## REQUIREMENT
Filter the entries that follow, copying every line in which the word "script" appears.

## RECORDS TO USE

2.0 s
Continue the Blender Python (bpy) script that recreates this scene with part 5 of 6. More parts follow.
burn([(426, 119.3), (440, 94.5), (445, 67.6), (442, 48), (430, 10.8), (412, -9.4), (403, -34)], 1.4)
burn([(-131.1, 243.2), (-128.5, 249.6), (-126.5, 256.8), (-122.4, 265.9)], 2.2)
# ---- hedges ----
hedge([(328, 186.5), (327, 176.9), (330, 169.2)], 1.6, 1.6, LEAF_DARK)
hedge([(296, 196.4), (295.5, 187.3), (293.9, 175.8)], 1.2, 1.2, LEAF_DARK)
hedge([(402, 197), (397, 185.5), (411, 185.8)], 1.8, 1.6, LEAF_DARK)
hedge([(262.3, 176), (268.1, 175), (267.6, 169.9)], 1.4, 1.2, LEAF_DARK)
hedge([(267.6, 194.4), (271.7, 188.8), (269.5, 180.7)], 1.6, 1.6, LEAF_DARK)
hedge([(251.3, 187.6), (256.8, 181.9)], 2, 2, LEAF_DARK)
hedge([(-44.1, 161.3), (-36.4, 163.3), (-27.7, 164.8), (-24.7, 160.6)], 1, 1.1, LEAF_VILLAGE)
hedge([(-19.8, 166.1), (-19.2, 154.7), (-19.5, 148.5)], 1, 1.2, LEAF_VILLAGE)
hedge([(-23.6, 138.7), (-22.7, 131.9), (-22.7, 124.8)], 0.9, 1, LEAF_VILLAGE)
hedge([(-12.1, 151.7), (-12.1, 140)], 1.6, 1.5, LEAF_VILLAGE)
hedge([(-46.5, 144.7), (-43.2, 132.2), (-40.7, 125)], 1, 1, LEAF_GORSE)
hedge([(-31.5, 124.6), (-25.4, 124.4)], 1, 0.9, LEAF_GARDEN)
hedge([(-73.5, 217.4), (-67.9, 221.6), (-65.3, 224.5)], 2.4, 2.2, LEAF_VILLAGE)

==

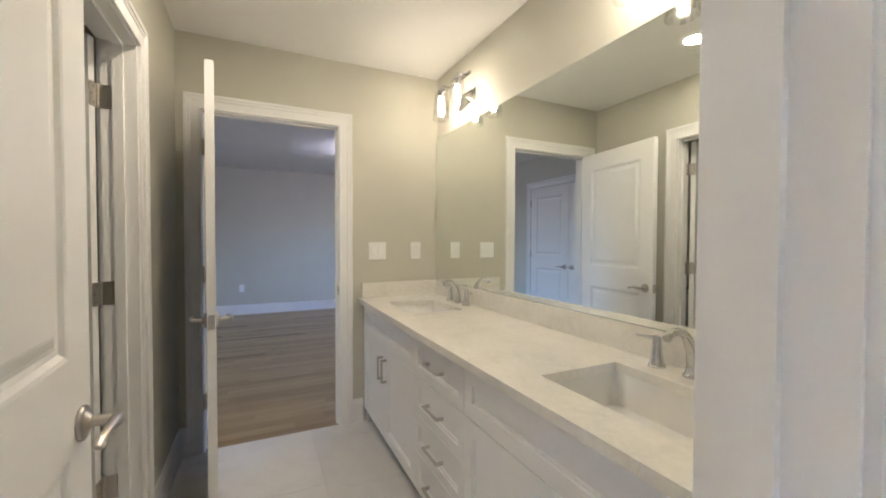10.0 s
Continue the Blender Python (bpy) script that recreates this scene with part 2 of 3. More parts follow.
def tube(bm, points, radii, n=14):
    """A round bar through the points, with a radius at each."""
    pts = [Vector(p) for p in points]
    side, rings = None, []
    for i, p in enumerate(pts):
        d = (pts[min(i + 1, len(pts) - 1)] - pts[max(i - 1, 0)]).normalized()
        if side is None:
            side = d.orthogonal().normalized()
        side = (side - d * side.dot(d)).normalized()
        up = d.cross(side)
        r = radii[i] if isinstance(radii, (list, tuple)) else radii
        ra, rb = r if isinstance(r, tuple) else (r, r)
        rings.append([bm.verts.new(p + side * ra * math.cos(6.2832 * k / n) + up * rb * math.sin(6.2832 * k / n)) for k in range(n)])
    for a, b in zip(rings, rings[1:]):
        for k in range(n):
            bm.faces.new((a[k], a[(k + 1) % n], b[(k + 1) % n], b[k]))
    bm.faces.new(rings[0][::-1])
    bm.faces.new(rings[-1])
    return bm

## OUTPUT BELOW
Continue the Blender Python (bpy) script that recreates this scene with part 5 of 6. More parts follow.
Continue the Blender Python (bpy) script that recreates this scene with part 2 of 3. More parts follow.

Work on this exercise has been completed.